* Task description *
Pick out each line below containing "with".

* Given data *
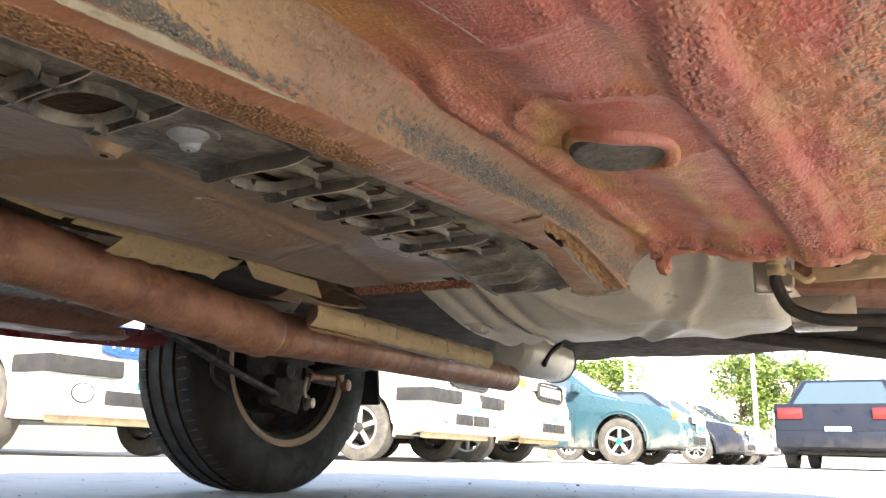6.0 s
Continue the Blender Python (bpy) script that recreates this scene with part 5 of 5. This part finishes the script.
    for end, (a, b) in (("windscreen", (x0, x1)), ("rear_window", (x3, x2))):
        out = -0.012 if end == "windscreen" else 0.012
        bm = bmesh.new()
        bm.faces.new([bm.verts.new((a + (b - a) * k + out, w * (half - 0.03 - inset * k - 0.10), z0 + (z1 - z0) * k + 0.006)) for k, w in ((k0, -1), (k0, 1), (k1, 1), (k1, -1))])
        got = bmesh.ops.extrude_face_region(bm, geom=list(bm.faces), use_keep_orig=True)
        bmesh.ops.translate(bm, vec=(-0.6 * out, 0, -0.004), verts=[e for e in got["geom"] if isinstance(e, bmesh.types.BMVert)])
        part(end, bm, M_GLASS, cabin)
    gz = 0.80 if kind == "van" else 0.60
    grille = part("grille", block((0.05, 0.80 if kind == "van" else 0.5, 0.17 if kind == "van" else 0.10), pose(nose + 0.01, 0, gz), None, 0.02), grille_m or M_TRIM, v)
    for i in range(9):
        part("grille_slat", block((0.02, 0.018, 0.11 if kind == "van" else 0.07), pose(nose - 0.018, (i - 4) * (0.082 if kind == "van" else 0.05), gz), None, 0.006), M_LAMP, grille)
    if kind == "van":
        part("lower_skirt", block((0.10, 2 * half - 0.30, 0.06), pose(nose + 0.12, 0, 0.250), None, 0.02), M_SKIRT, v, "dirty cream lower skirt")
        part("grille_frame", tube([(nose - 0.02, 0.42 * math.copysign(min(1, 1.25 * abs(math.cos(a))), math.cos(a)), gz + 0.10 * math.copysign(min(1, 1.25 * abs(math.sin(a))), math.sin(a))) for a in spaced(0, 2 * math.pi, 32)], 0.014, 8), grille_m or M_TRIM, grille)
    bumper = part("front_bumper", block((0.16, 2 * half - 0.02, 0.26 if kind == "van" else 0.22), pose(nose + 0.03, 0, 0.40 if kind == "van" else 0.36), None, 0.05), body_m, v)
    for y, w in ((-0.20, 0.36), (0.20, 0.36)):
        part("air_intake", block((0.03, w, 0.10), pose(nose - 0.052, y, 0.40 if kind == "van" else 0.34), None, 0.006), M_TRIM, bumper)
    number = part("number_plate", block((0.012, 0.34, 0.15), pose(nose - 0.058, 0, 0.52), None, 0.004), M_PLATE, v)
    for i in range(5):
        part("plate_bar", block((0.004, 0.034, 0.06), pose(nose - 0.066, (i - 2) * 0.055, 0.50), None), M_BARS, number)
    rear_plate = part("number_plate", block((0.012, 0.34, 0.15), pose(tail + 0.012, 0, 0.52), None, 0.004), M_PLATE, v)
    for i in range(5):
        part("plate_bar", block((0.004, 0.034, 0.06), pose(tail + 0.020, (i - 2) * 0.055, 0.51), None), M_BARS, rear_plate)
    part("rear_bumper", block((0.14, 2 * half - 0.02, 0.24), pose(tail - 0.03, 0, 0.42), None, 0.05), body_m, v)
    part("underside", block((tail - nose - 0.5, 2 * half - 0.5, 0.05), pose((tail + nose) / 2, 0, sill_z + 0.035), None, 0.01), M_WELL, v)
    v.matrix_basis = pose(where[0], where[1], 0, 0, 0, turned)
    return v


HW = 0.82
vehicle("white_van", "white van with gold alloy wheels and blue grille", "van", (4.25, 5.85), M_WHITE, "van", HW, 2.8, 0.33, M_GOLD, 6, True, M_GRILLE, None, 94)
vehicle("silver_van", "silver-blue van parked in the row behind", "van", (2.66 + HW, 11.3), M_SILVER, "van", HW, 2.5, 0.30, M_CHROME, 7, True, M_TRIM, None, 98)
vehicle("white_van", "white van with grey strips beside a cream one", "van", (7.2, 4.85), M_WHITE, "van", HW, 2.4, 0.30, M_CHROME, 5, True, M_TRIM, None, 96)
vehicle("cream_van", "cream-coloured van with a rounded nose", "van", (9.15, 4.9), M_CREAM, "van", 0.72, 2.3, 0.29, M_CHROME, 6, False, M_TRIM, None, 96)
vehicle("teal_sedan", "teal blue sedan with a green hub cap", "car", (11.78, 4.03), M_TEAL, "sedan", 0.83, 2.5, 0.30, M_CHROME, 5, False, M_TRIM, M_GREEN, 94)
vehicle("navy_sedan", "dark navy sedan with bright alloy wheels", "car", (16.89, 4.43), M_NAVY, "sedan", 0.83, 2.5, 0.30, M_CHROME, 9, False, M_TRIM, None, 94)
vehicle("pearl_sedan", "pale silver sedan with alloy wheels", "car", (18.6, 4.3), M_PEARL, "sedan", 0.83, 2.5, 0.30, M_CHROME, 9, False, M_TRIM, None, 94)
vehicle("navy_sedan", "dark navy sedan with bright alloy wheels", "car", (21.3, 4.5), M_NAVY, "sedan", 0.83, 2.5, 0.30, M_CHROME, 9, False, M_TRIM, None, 94)
vehicle("black_sedan", "black sedan facing away with red tail lamps", "car", (16.6, 1.65), M_BLACK, "sedan", 0.84, 2.45, 0.30, M_CHROME, 7, False, M_TRIM, None, 181)
vehicle("crimson_hatchback", "crimson hatchback parked behind the vans", "car", (10.2, 6.9), M_CRIMSON, "sedan", 0.80, 2.4, 0.29, M_CHROME, 9, False, M_TRIM, None, 96)

# ---- posts, wall, trees ----
M_POST = dusty("white_painted_steel", (0.72, 0.72, 0.70), (0.58, 0.55, 0.50), 0.5, 0, 5, 0.5, 0.0005, 80)
M_WALL = dusty("grey_render_wall", (0.16, 0.16, 0.14), (0.09, 0.10, 0.075), 0.9, 0, 2, 0.7, 0.004, 40)
M_PALE = dusty("pale_plaster_building", (0.74, 0.73, 0.70), (0.64, 0.62, 0.58), 0.9, 0, 0.7, 0.6, 0.004, 30)
M_BARK = dusty("bark", (0.15, 0.11, 0.07), (0.22, 0.18, 0.12), 0.95, 0, 12, 0.6, 0.01, 60)


def leaf_paint():
    m = Mat("leaves", (0.10, 0.16, 0.03), 0.55)
    m.lay((0.19, 0.24, 0.05), m.noise(2.5, 0.4, 0.7), 0.8)
    m.lay((0.015, 0.035, 0.008), m.noise(6, 0.5, 0.7, shift=4), 0.6)
    m.b.inputs["Transmission Weight"].default_value = 0.0
    return m.m


M_LEAF = leaf_paint()


def post(where, high, r, label, square=False):
    p = thing("post", label, "post")
    x, y = where
    if square:
        part("shaft", block((2 * r, 2 * r, high), pose(x, y, high / 2, 0, 0, 10), None, 0.01), M_POST, p)
        part("foot_plate", block((3.0 * r, 3.0 * r, 0.02), pose(x, y, 0.01, 0, 0, 10), None, 0.004), M_POST, p)
        part("cap", block((2.2 * r, 2.2 * r, 0.03), pose(x, y, high + 0.015, 0, 0, 10), None, 0.008), M_POST, p)
    else:
        part("shaft", lathe([(0, r * 1.1), (high * 0.5, r), (high, r * 0.8)], (x, y, 0), (0, 0, 1), 20), M_POST, p)
        part("foot_plate", lathe([(0, r * 1.9), (0.03, r * 1.9), (0.05, r * 1.2)], (x, y, 0), (0, 0, 1), 20), M_POST, p)
    return p


post((3.20, 5.90), 2.4, 0.065, "white square steel post in front of a van", True)
post((1.75, 12.4), 4.0, 0.07, "pale round post beside a grey wall")
post((24.0, 8.52), 6.0, 0.055, "white round lamp post beyond the parked cars")
post((22.0, 4.465), 6.0, 0.05, "white round lamp post beyond the parked cars")
post((25.0, 6.37), 3.2, 0.05, "white round lamp post beyond the parked cars")


def tree(where, high, spread, base, seed):
    t = thing("tree", "leafy green tree with a thin pale trunk", "tree", "trees behind the car park")
    g = random.Random(seed)
    x, y = where
    trunk = tube(smoothed([(x, y, 0), (x + 0.1, y, base * 0.6), (x - 0.05, y + 0.1, base * 1.3), (x, y, high * 0.7)], 5), [0.16 - 0.008 * i for i in range(16)], 10)
    limbs = []
    for k in range(16):
        a = g.uniform(0, 6.28)
        z = base + (high - base) * g.uniform(0.0, 0.75)
        reach = spread * g.uniform(0.5, 1.0) * (1 - 0.45 * (z - base) / (high - base))
        end = Vector((x + math.cos(a) * reach, y + math.sin(a) * reach, z + g.uniform(0.1, 0.7)))
        tube([(x, y, z * 0.85), ((x + end.x) / 2, (y + end.y) / 2, z), end], [0.05, 0.035, 0.012], 6, trunk)
        limbs.append(end)
    part("trunk", trunk, M_BARK, t)
    verts, faces = [], []
    for end in limbs:
        for _ in range(8):
            c = end + Vector((g.gauss(0, 0.42), g.gauss(0, 0.42), g.gauss(0, 0.28))) * spread * 0.42
            for _ in range(46):
                p = c + Vector((g.gauss(0, 1), g.gauss(0, 1), g.gauss(0, 0.7))) * 0.17 * spread
                d = Vector((g.gauss(0, 1), g.gauss(0, 1), g.gauss(0, 0.5))).normalized()
                w = d.cross(Vector((g.gauss(0, 1), g.gauss(0, 1), 1))).normalized()
                s = g.uniform(0.05, 0.10)
                n = len(verts)
                verts += [p - d * s, p + w * s * 0.5, p + d * s, p - w * s * 0.5]
                faces.append((n, n + 1, n + 2, n + 3))
    me = bpy.data.meshes.new("crown")
    me.from_pydata([tuple(q) for q in verts], [], faces)
    me.materials.append(M_LEAF)
    ob = new("crown", me)
    ob.parent = t
    tagged(ob, kind="stuff")
    return t


tree((27.6, 10.7), 3.9, 1.35, 1.0, 1)
tree((27.0, 12.4), 3.6, 1.2, 0.9, 5)
tree((30.5, 6.6), 3.7, 1.45, 0.9, 2)
tree((30.5, 5.0), 3.3, 1.2, 0.8, 3)

wall = sheet(lambda x, v: (x, 17.0 + 0.02 * lump(x, v, 0, 1), 2.6 * v), spaced(-30, 16, 46), spaced(0, 1, 6), (0, 0.2, 0))
tagged(part("wall_north", wall, M_WALL), "weathered grey rendered boundary wall", "wall", kind="structure")


def building(where, size, floors, bays, label):
    b = thing("building", label, "building")
    x, y = where
    sx, sy, sz = size
    part("wall", block((sx, sy, sz), pose(x, y, sz / 2), None, 0.05), M_PALE, b)
    part("roof", block((sx + 0.8, sy + 0.8, 0.25), pose(x, y, sz + 0.125), None, 0.04), M_TRIM, b)
    for f in range(floors):
        for k in range(bays):
            wx = x - sx / 2 + sx * (k + 0.5) / bays
            wz = 1.5 + f * 3.0
            w = part("window", block((1.4, 0.10, 1.3), pose(wx, y - sy / 2 - 0.02, wz), None, 0.02), M_POST, b)
            part("pane", block((1.2, 0.04, 1.1), pose(wx, y - sy / 2 - 0.075, wz), None), M_GLASS, w)
    return b


building((6.0, 30.0), (26, 8, 7), 2, 6, "pale plastered two-storey building behind the wall")
building((52.0, 14.0), (20, 8, 6), 2, 5, "pale plastered two-storey building beyond the trees")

* Result *
Continue the Blender Python (bpy) script that recreates this scene with part 5 of 5. This part finishes the script.
vehicle("white_van", "white van with gold alloy wheels and blue grille", "van", (4.25, 5.85), M_WHITE, "van", HW, 2.8, 0.33, M_GOLD, 6, True, M_GRILLE, None, 94)
vehicle("white_van", "white van with grey strips beside a cream one", "van", (7.2, 4.85), M_WHITE, "van", HW, 2.4, 0.30, M_CHROME, 5, True, M_TRIM, None, 96)
vehicle("cream_van", "cream-coloured van with a rounded nose", "van", (9.15, 4.9), M_CREAM, "van", 0.72, 2.3, 0.29, M_CHROME, 6, False, M_TRIM, None, 96)
vehicle("teal_sedan", "teal blue sedan with a green hub cap", "car", (11.78, 4.03), M_TEAL, "sedan", 0.83, 2.5, 0.30, M_CHROME, 5, False, M_TRIM, M_GREEN, 94)
vehicle("navy_sedan", "dark navy sedan with bright alloy wheels", "car", (16.89, 4.43), M_NAVY, "sedan", 0.83, 2.5, 0.30, M_CHROME, 9, False, M_TRIM, None, 94)
vehicle("pearl_sedan", "pale silver sedan with alloy wheels", "car", (18.6, 4.3), M_PEARL, "sedan", 0.83, 2.5, 0.30, M_CHROME, 9, False, M_TRIM, None, 94)
vehicle("navy_sedan", "dark navy sedan with bright alloy wheels", "car", (21.3, 4.5), M_NAVY, "sedan", 0.83, 2.5, 0.30, M_CHROME, 9, False, M_TRIM, None, 94)
vehicle("black_sedan", "black sedan facing away with red tail lamps", "car", (16.6, 1.65), M_BLACK, "sedan", 0.84, 2.45, 0.30, M_CHROME, 7, False, M_TRIM, None, 181)
    t = thing("tree", "leafy green tree with a thin pale trunk", "tree", "trees behind the car park")